Created in the 1930s and 1940s, the Nutshell Studies of Unexplained Death is a collection of macabre dollhouses that each depict a different, deadly crime. The strange juxtaposition of child's plaything and forensic science -- the murders are all meticulously and graphically rendered -- yield a haunting result.

Created by Frances Glessner Lee over almost a decade, the collection was designed as a tool for crime solving. By peering into the tiny world, detectives could analyze the clues and learn how to ask the right questions from an exclusive vantage point.

For Lee, every element of the scene was significant. She took care to treat every aspect with equal care, from knitting socks on tiny straight pins to asking a carpenter to create tiny working locks for the doors. With no tiny detail taken for granted, finding the clues that mattered became a much more challenging feat, but also a more fruitful opportunity.

'Of Dolls & Murder'Filmmaker Susan Marks encountered the Nutshells long ago, and years later was still fascinated. Marks decided the best way to get over "that haunting" would be to make a documentary film. 'Of Dolls and Murder', narrated by Baltimore native John Waters, takes the viewer into the real world of forensics starting with the Nutshells and visiting morgues, TV crime drama's, and detective headquarters along the way. The macabre miniatures, however, remain the focus of the film as Waters tells the story of each crime scene.

Film co-producer John Dehn was on the fence about the project until he encountered the dollhouses in person.

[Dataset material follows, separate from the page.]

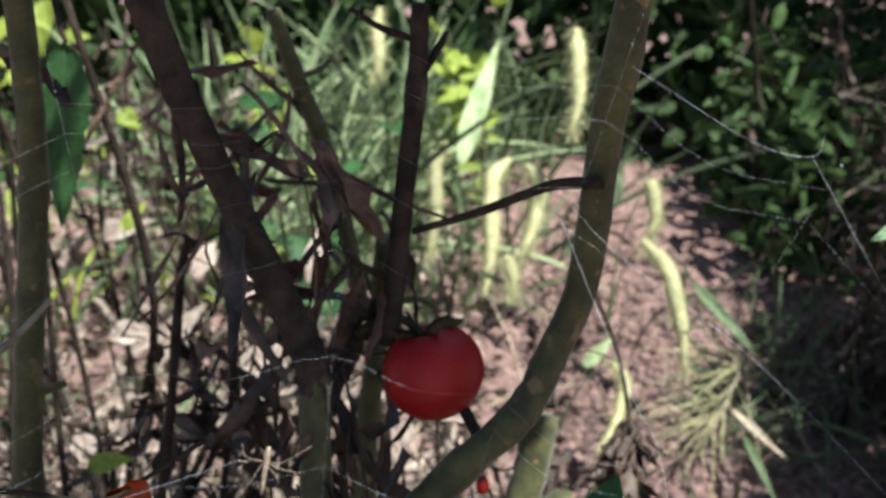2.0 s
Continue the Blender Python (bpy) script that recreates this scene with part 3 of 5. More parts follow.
def build_withered():
    rng = np.random.default_rng(21)
    spots = []
    for k in range(24):
        spots.append((rng.uniform(-0.42, 0.0), rng.uniform(0.4, 0.74)))
    for k in range(18):
        spots.append((rng.uniform(-0.6, -0.2), rng.uniform(0.2, 0.5)))
    for k, (x, y) in enumerate(spots):
        high = rng.uniform(0.16, 0.34) if x < -0.02 else rng.uniform(0.12, 0.24)
        withered(rng, (x, y, relief(x, y)), high, rng.normal(size=2) * 0.035, 95, mat=DRY_PALE if (y > 0.45 and k % 3) or k % 9 == 0 else DRY)
    for k in range(84):  # low dense growth under the web, mostly in the shade-darkened leaf colour
        x, y = rng.uniform(-0.5, 0.03), rng.uniform(0.0, 0.36)
        if (x > -0.1 and y > 0.24) or (x < -0.38 and 0.24 < y < 0.34 and k % 2):
            continue
        withered(rng, (x, y, relief(x, y)), rng.uniform(0.14, 0.27) if x < -0.14 else rng.uniform(0.08, 0.16), rng.normal(size=2) * 0.03, 100, (0.025, 0.075), mat=DRY_PALE if k % 5 == 0 and x < -0.3 else (DRY, DRY_SHADED, DRY_SHADED)[k % 3])
    for k in range(13):  # dark strips beside the pale stubs, their shade put into the colour
        x, y = rng.uniform(-0.08, 0.04), rng.uniform(0.36, 0.5)
        withered(rng, (x, y, relief(x, y)), rng.uniform(0.18, 0.29), rng.normal(size=2) * 0.02, 110, (0.03, 0.08), mat=DRY_SHADED)
    for k in range(24):  # dense shreds under the spider, added and coloured to darken the bed there
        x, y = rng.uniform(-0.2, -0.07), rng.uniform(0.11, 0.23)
        withered(rng, (x, y, relief(x, y)), rng.uniform(0.19, 0.26), rng.normal(size=2) * 0.02, 100, (0.02, 0.06), mat=DRY_SHADED)
    for k in range(16):  # dark growth at the side
        x, y = rng.uniform(-0.75, -0.4), rng.uniform(0.45, 0.8)
        withered(rng, (x, y, relief(x, y)), rng.uniform(0.2, 0.36), rng.normal(size=2) * 0.04, 100, (0.02, 0.07))
    for k in range(26):  # behind
        x, y = rng.uniform(-1.1, -0.25), rng.uniform(0.75, 1.6)
        withered(rng, (x, y, relief(x, y)), rng.uniform(0.25, 0.5), rng.normal(size=2) * 0.05, 40, (0.03, 0.08), mat=DRY_PALE if k % 5 == 0 else DRY)
    for k in range(22):  # dark stalks under the web
        x, y = rng.uniform(-0.36, -0.12), rng.uniform(0.16, 0.4)
        withered(rng, (x, y, relief(x, y)), rng.uniform(0.24, 0.34), rng.normal(size=2) * 0.04, 14, (0.02, 0.06), stem_mat=BARK_GREEN if k % 3 == 0 else BARK_DARK)
    for k in range(10):  # tall bare stalks among them
        x, y = rng.uniform(-0.65, -0.24), rng.uniform(0.45, 1.0)
        withered(rng, (x, y, relief(x, y)), rng.uniform(0.45, 0.6), rng.normal(size=2) * 0.04, 12, (0.02, 0.05))
    for top, low in (((0.0912, 0.3206, 0.2309), (0.0776, 0.274, 0.2051)), ((0.0643, 0.4195, 0.3721), (0.0568, 0.4043, 0.3539))):  # dead leaves hanging in strips
        hung = thing("hanging_dead_leaf", "shrivelled dark dead leaf hanging on a thin stalk", "leaf")
        a, b = np.array(top), np.array(low)
        foot = np.array([a[0] + 0.01, a[1] + 0.03, -0.01])
        stem("stalk", [foot, (foot + a) / 2 + (0.004, 0.01, 0), a], [0.0014, 0.001], BARK_DARK, hung, sides=5, nodes=0)
        q = a + (b - a) * rng.random((40, 1)) * 0.7 + rng.normal(size=(40, 3)) * 0.003
        v, f = ribbons(rng, q, (b - a) / np.linalg.norm(b - a) + rng.normal(size=(40, 3)) * 0.25, rng.uniform(0.015, 0.03, 40), rng.uniform(0.003, 0.009, 40), 0.8, 2.0, 6, 0.5, 0.3, 0.16)
        part("blade", mesh_of("blade", v, f, DRY), hung)
    for k in range(14):
        x, y = rng.uniform(0.4, 0.62), rng.uniform(0.78, 1.05)
        withered(rng, (x, y, relief(x, y)), rng.uniform(0.3, 0.5), rng.normal(size=2) * 0.04, 110, (0.03, 0.09))
    for k in range(30):
        x, y = rng.uniform(0.42, 1.2), rng.uniform(0.8, 1.6)
        withered(rng, (x, y, relief(x, y)), rng.uniform(0.4, 0.75), rng.normal(size=2) * 0.05, 80, (0.03, 0.1))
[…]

"You become immersed in them in a way that, if it was not done so well, you wouldn't," he says. "You can actually go down in there like you're six inches tall. Because of the detail, the effect is much more."

Over the years, the Nutshells proved to be so helpful that they are still used today as a teaching tool. Science and innovation, it seems, are no replacement for investigatory skills.

"You can have all the latest technology in the world," says Marks, "but it doesn't change the fact that if you read the crime scene wrong, all that science isn't going to help you."